A Human Rights Watch researcher met with Col. Andrew Rwigamba, the RPA Military Prosecutor, who said that he had received complaints of RPA soldiers committing crimes of sexual violence in Congo, but that he lacked the necessary evidence to prosecute the cases. He pointed out that the RPA does not have investigators on the ground in Congo to gather the evidence promptly and said that later investigations were likely to produce inadequate proof to establish guilt.229

215 See pp.44-45.

216 Human Rights Watch interview, Shabunda, October 22, 2001.

217 Human Rights Watch interview, Bukavu, October 18, 2001.

218 In March 2000, Human Rights Watch was told that some had been paid only twice since the current war had begun in August 1998. See Human Rights Watch, "Eastern Congo Ravaged," p.17.

219 Human Rights Watch interview, Goma, March 17, 2000, in Ibid. p. 17.

220 Human Rights Watch interview, Goma, October 25, 2001.

221 Electronic communication from family member to Human Rights Watch, December 2001; Human Rights Watch telephone interview, December 2001. The case of Grace has been explained in more detail in the chapter on Sexual Violence against Children and the Elderly.

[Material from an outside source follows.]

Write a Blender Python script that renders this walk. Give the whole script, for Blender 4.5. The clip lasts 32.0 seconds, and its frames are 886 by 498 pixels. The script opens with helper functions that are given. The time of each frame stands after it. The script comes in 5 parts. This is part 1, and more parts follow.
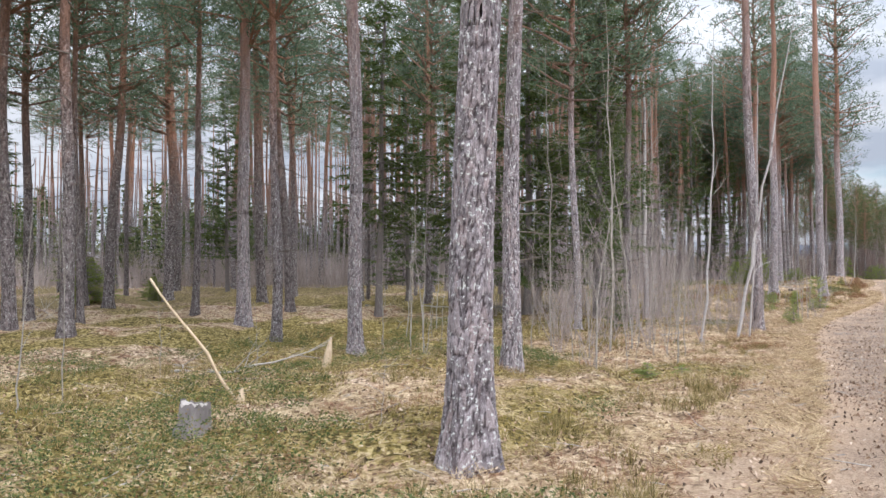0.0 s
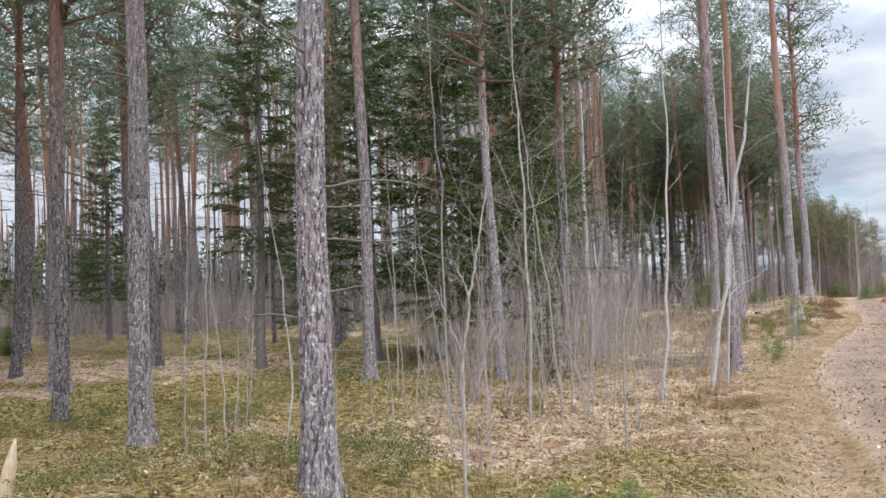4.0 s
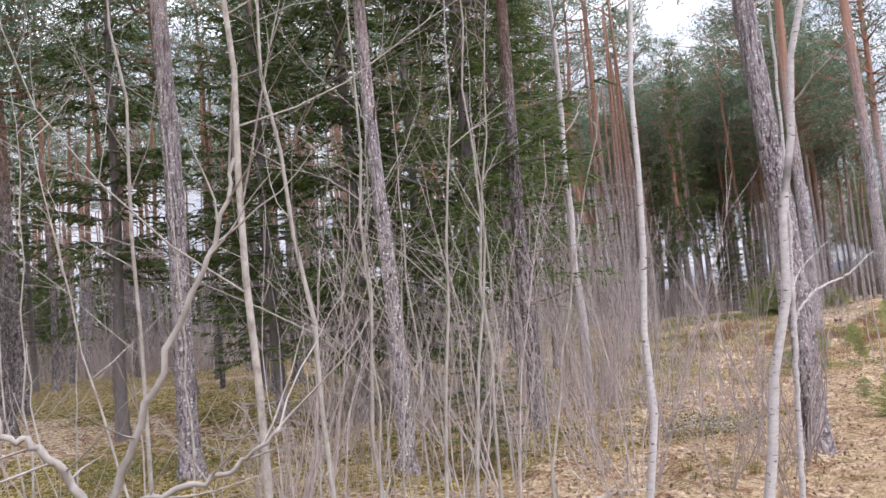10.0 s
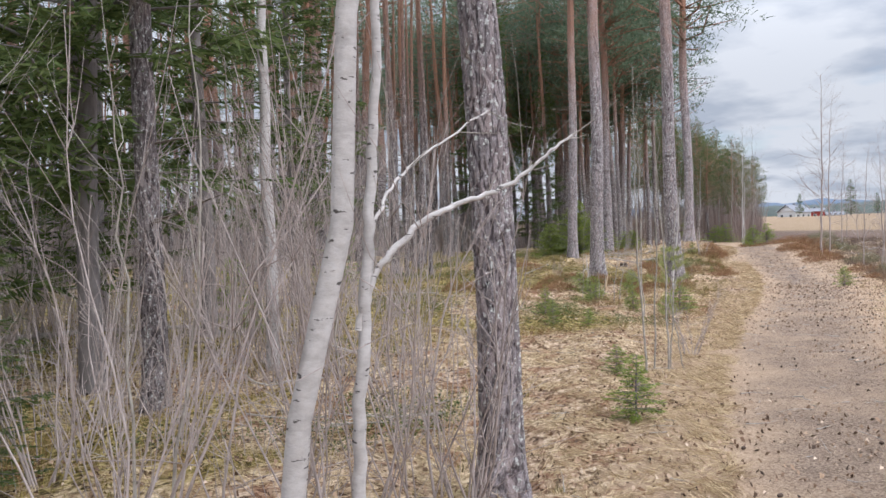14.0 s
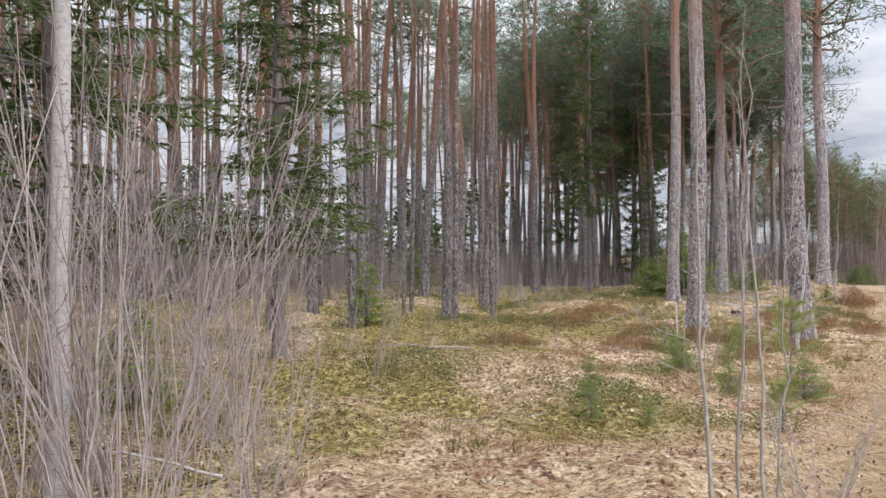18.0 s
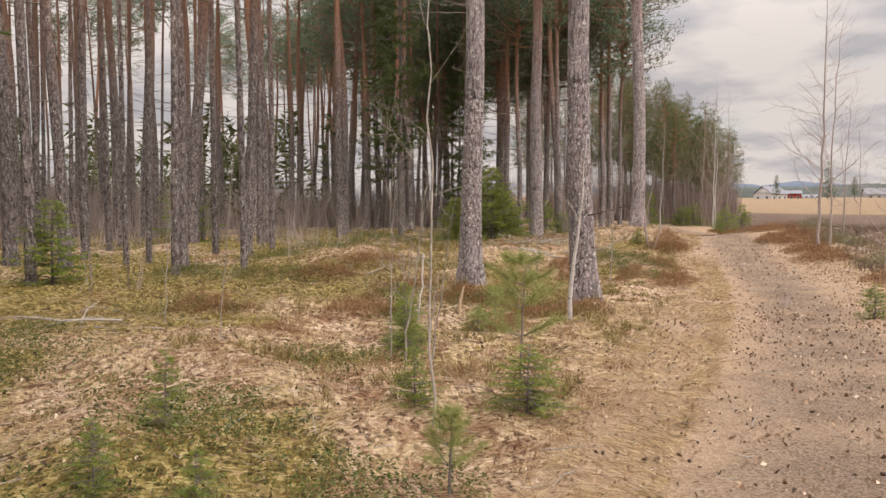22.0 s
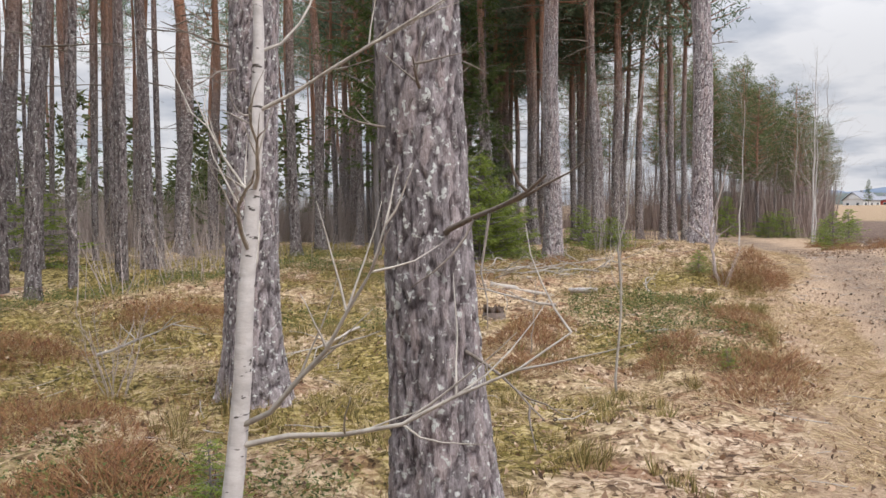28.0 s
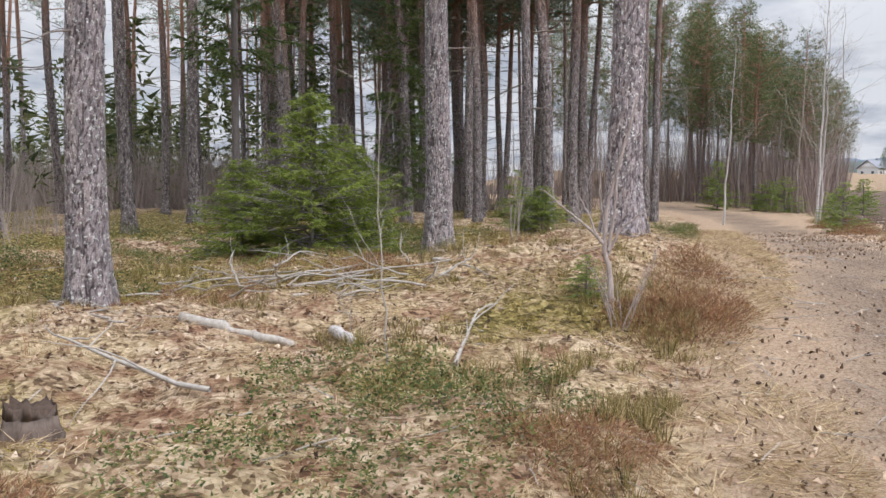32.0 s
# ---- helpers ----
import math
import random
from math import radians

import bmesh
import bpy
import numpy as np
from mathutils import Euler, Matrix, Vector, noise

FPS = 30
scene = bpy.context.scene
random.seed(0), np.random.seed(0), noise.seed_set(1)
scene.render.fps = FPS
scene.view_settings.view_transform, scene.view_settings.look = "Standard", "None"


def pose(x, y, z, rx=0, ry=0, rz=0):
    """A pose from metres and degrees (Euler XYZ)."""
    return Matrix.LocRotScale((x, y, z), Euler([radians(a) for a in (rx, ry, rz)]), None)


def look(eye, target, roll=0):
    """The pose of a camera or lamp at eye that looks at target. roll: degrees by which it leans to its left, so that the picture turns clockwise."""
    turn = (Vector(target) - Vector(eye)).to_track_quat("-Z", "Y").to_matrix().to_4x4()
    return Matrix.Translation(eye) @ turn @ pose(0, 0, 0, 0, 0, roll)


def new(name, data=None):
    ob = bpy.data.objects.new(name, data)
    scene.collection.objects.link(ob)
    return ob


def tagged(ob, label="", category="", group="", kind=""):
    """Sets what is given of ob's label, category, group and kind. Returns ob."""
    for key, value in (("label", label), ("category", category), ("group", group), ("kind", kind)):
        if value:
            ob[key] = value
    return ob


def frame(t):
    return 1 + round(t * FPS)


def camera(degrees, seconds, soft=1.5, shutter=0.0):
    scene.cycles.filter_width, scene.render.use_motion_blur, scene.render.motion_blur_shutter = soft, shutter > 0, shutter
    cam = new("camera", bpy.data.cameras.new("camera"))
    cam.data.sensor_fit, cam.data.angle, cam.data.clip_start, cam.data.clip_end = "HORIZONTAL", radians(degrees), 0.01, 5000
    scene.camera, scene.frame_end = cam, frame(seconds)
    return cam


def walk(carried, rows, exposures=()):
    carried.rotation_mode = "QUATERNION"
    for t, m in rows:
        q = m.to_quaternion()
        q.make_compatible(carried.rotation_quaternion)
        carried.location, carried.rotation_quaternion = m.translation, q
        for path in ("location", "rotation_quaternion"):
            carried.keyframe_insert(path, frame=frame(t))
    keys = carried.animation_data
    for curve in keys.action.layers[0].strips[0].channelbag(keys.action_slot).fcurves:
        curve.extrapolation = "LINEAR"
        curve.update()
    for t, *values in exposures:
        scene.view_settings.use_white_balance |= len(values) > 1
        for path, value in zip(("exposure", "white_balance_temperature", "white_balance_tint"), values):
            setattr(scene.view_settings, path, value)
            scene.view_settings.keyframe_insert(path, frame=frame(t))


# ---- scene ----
cam = camera(57.11, 32.0)
# seconds, place, yaw, pitch, roll
ROWS = [
    (0.0, -0.420, -0.069, 1.491, -4.35, 1.29, 0.16),
    (0.5, -0.105, 0.505, 1.493, -5.62, 3.57, 1.93),
    (1.0, 0.201, 1.126, 1.507, -10.89, 5.42, 0.49),
    (1.5, 0.478, 1.723, 1.506, -11.30, 2.65, 0.16),
    (2.0, 0.743, 2.361, 1.520, -10.50, 3.33, 1.06),
    (2.5, 0.979, 3.009, 1.506, -7.94, 2.96, -0.63),
    (4.5, 1.853, 5.728, 1.494, -7.33, 4.42, 3.75),
    (5.0, 2.072, 6.380, 1.508, -7.66, 6.17, 4.98),
    (5.5, 2.336, 6.999, 1.569, -8.52, 6.11, 4.87),
    (6.0, 2.520, 7.524, 1.570, -12.58, 5.06, 2.82),
    (6.5, 2.817, 8.065, 1.556, -10.89, 3.90, 2.44),
    (7.0, 3.143, 8.583, 1.550, -11.52, 6.27, 3.92),
    (7.5, 3.470, 9.084, 1.549, -13.70, 6.94, 3.66),
    (8.0, 3.765, 9.585, 1.541, -13.32, 4.49, 2.02),
    (8.5, 4.038, 10.090, 1.537, -9.65, 4.06, 2.00),
    (9.0, 4.333, 10.585, 1.539, 3.79, 5.22, 3.99),
    (9.5, 4.643, 11.074, 1.546, 1.39, 8.21, 3.40),
    (10.0, 4.960, 11.554, 1.558, -2.80, 4.97, 5.12),
    (10.5, 5.268, 12.019, 1.580, -11.76, 6.49, 6.90),
    (11.0, 5.533, 12.474, 1.577, -17.38, 3.53, 7.41),
    (11.5, 5.826, 12.906, 1.554, -18.09, -1.23, 7.05),
    (12.0, 6.121, 13.356, 1.558, -18.64, -1.98, 8.11),
    (12.5, 6.466, 13.815, 1.578, -17.09, 1.10, 5.11),
    (13.0, 6.785, 14.271, 1.558, -20.14, 5.82, 2.11),
    (13.5, 7.112, 14.682, 1.513, -14.40, 2.42, 2.53),
    (14.0, 7.455, 15.115, 1.478, -15.03, -1.05, 1.61),
    (14.5, 7.832, 15.609, 1.467, -16.81, -0.59, 1.69),
    (16.5, 9.211, 18.008, 1.534, -8.97, 1.89, 0.84),
    (17.0, 9.459, 18.479, 1.547, -7.80, 1.95, -0.31),
    (17.5, 9.674, 18.894, 1.547, -6.70, 2.55, -0.90),
    (18.0, 10.036, 19.200, 1.538, -6.74, 1.21, 0.19),
    (18.5, 10.443, 19.474, 1.534, -9.57, -0.64, 1.55),
    (19.0, 10.750, 19.811, 1.542, -15.19, 1.43, 3.14),
    (19.5, 11.055, 20.171, 1.528, -20.19, -1.25, 2.45),
    (20.0, 11.382, 20.579, 1.524, -25.04, -2.70, 1.24),
    (20.5, 11.804, 20.997, 1.529, -25.23, -1.81, 0.54),
    (21.0, 12.216, 21.476, 1.521, -22.30, -0.11, -0.17),
    (21.5, 12.622, 22.026, 1.509, -19.82, 0.13, -0.68),
    (22.0, 13.045, 22.625, 1.492, -16.55, -2.97, 0.11),
    (22.5, 13.376, 23.270, 1.465, -15.75, -4.13, -0.23),
    (23.0, 13.748, 23.887, 1.422, -12.14, -4.65, 0.34),
    (23.5, 14.109, 24.509, 1.383, -14.54, -2.48, 1.75),
    (24.0, 14.513, 25.114, 1.364, -18.51, -2.84, 0.19),
    (24.5, 14.968, 25.685, 1.349, -18.76, -4.19, -2.27),
    (25.0, 15.420, 26.270, 1.354, -20.05, -3.62, -1.66),
    (25.5, 15.908, 26.852, 1.364, -19.95, -2.22, 0.64),
    (26.0, 16.267, 27.492, 1.377, -17.52, -1.06, 1.79),
    (26.5, 16.627, 28.149, 1.381, -14.99, -1.80, 0.43),
    (28.5, 18.141, 30.867, 1.432, -11.15, -2.24, 0.80),
    (29.0, 18.614, 31.537, 1.438, -13.67, -2.92, 0.71),
    (29.5, 19.089, 32.245, 1.446, -15.85, -4.85, 0.06),
    (30.0, 19.564, 32.936, 1.454, -16.81, -6.49, -1.51),
    (30.5, 20.066, 33.543, 1.463, -15.34, -7.47, -1.95),
    (31.0, 20.559, 34.085, 1.479, -15.25, -6.15, -1.39),
    (31.5, 21.161, 34.659, 1.495, -15.39, -5.45, -1.53),
    (32.0, 21.586, 35.235, 1.495, -10.69, -4.80, -0.17),
]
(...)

222 Human Rights Watch interview, Goma, October 25, 2001.

223 Human Rights Watch interview, Goma, October 25, 2001.

224 Human Rights Watch interview, Goma, October 27, 2001. As discussed above, the Tutsi are seen as holding the real power not just in Rwanda but also in eastern Congo.

225 Human Rights Watch interview, October 19, 2001.

226 Communication in Goma, October 22, 2001.

227 Human Rights Watch interview, Sake, October 26, 2001. Under Congolese law, a girl must be aged fifteen or over before she is legally allowed to marry (art. 352, Family Code).

228 Human Rights Watch interview, Goma, October 26, 2001.

229 Human Rights Watch interview with Lt. Col. Andrew Rwigamba, Kigali, November 8, 2001.